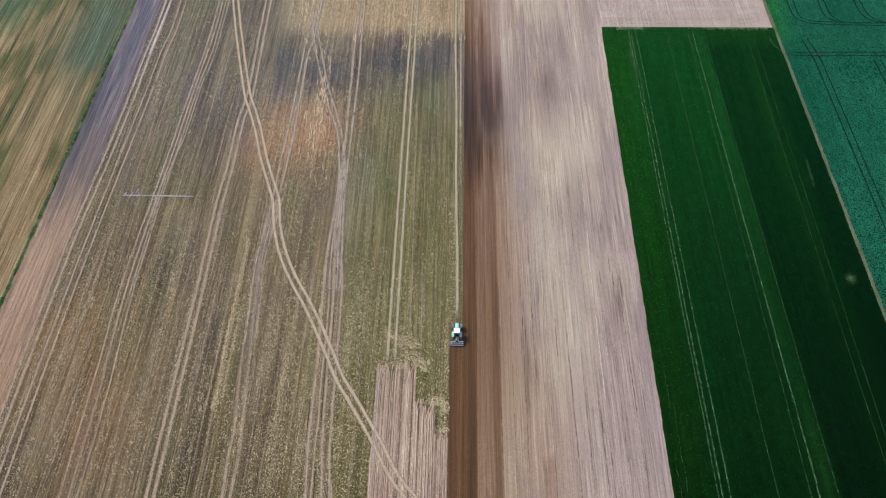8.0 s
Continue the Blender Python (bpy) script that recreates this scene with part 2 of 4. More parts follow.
# serves bare rows and the painted shade between wheel lines
M_ROW_DARK = track_material("bare_and_shaded_row", tone(84, 70, 52), tone(98, 82, 62), 0.3, 0.28, 0.65)
M_RUT = track_material("thin_dark_rut", tone(72, 58, 42), tone(92, 76, 56), 0.75, 0.2, 0.5)
# furrow dark is painted into the strip colour, as low relief barely shades
M_DARK_STREAK = track_material("dark_streak_furrow", tone(104, 82, 74), tone(124, 98, 88), 0.42, 0.3, 0.7, 0.08)
M_FURROW = track_material("dark_furrow", tone(92, 70, 60), tone(112, 88, 76), 0.32, 0.34, 0.64, 0.2)
M_PASS = track_material("furrow_between_passes", tone(84, 64, 56), tone(118, 94, 84), 0.5, 0.34, 0.62, 0.5)
M_EDGE_LINE = track_material("pale_edge_line", tone(206, 174, 156), tone(166, 134, 120), 0.6, 0.25, 0.6, 0.08)
M_PALE_LINE = track_material("pale_dry_line", tone(222, 206, 192), tone(200, 182, 168), 0.6, 0.2, 0.5, 0.08)
M_BOOM = track_material("spray_mark", tone(198, 186, 188), tone(172, 158, 160), 0.74, 0.15, 0.45)
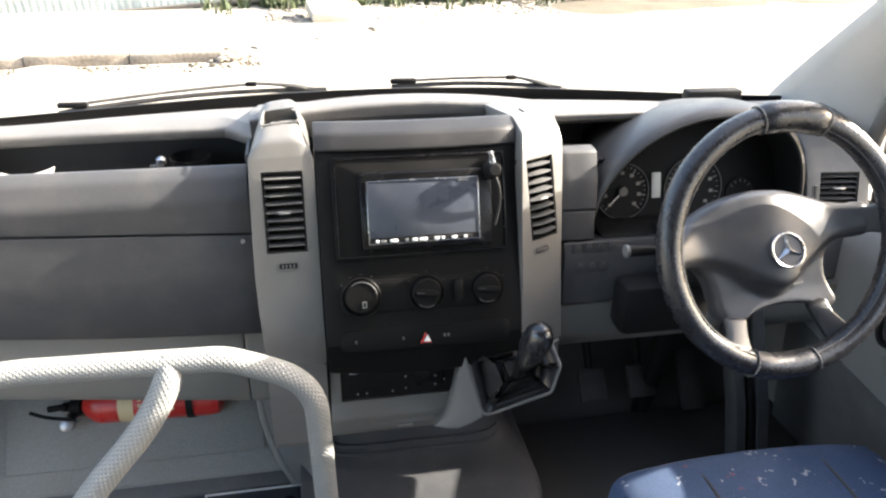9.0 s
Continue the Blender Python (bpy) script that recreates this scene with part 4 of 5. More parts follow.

====

Written request =
The records above need to be given again exactly. Omit the pictures.

Finished answer =
8.0 s
Continue the Blender Python (bpy) script that recreates this scene with part 2 of 4. More parts follow.
# serves bare rows and the painted shade between wheel lines
M_ROW_DARK = track_material("bare_and_shaded_row", tone(84, 70, 52), tone(98, 82, 62), 0.3, 0.28, 0.65)
M_RUT = track_material("thin_dark_rut", tone(72, 58, 42), tone(92, 76, 56), 0.75, 0.2, 0.5)
# furrow dark is painted into the strip colour, as low relief barely shades
M_DARK_STREAK = track_material("dark_streak_furrow", tone(104, 82, 74), tone(124, 98, 88), 0.42, 0.3, 0.7, 0.08)
M_FURROW = track_material("dark_furrow", tone(92, 70, 60), tone(112, 88, 76), 0.32, 0.34, 0.64, 0.2)
M_PASS = track_material("furrow_between_passes", tone(84, 64, 56), tone(118, 94, 84), 0.5, 0.34, 0.62, 0.5)
M_EDGE_LINE = track_material("pale_edge_line", tone(206, 174, 156), tone(166, 134, 120), 0.6, 0.25, 0.6, 0.08)
M_PALE_LINE = track_material("pale_dry_line", tone(222, 206, 192), tone(200, 182, 168), 0.6, 0.2, 0.5, 0.08)
M_BOOM = track_material("spray_mark", tone(198, 186, 188), tone(172, 158, 160), 0.74, 0.15, 0.45)
9.0 s
Continue the Blender Python (bpy) script that recreates this scene with part 4 of 5. More parts follow.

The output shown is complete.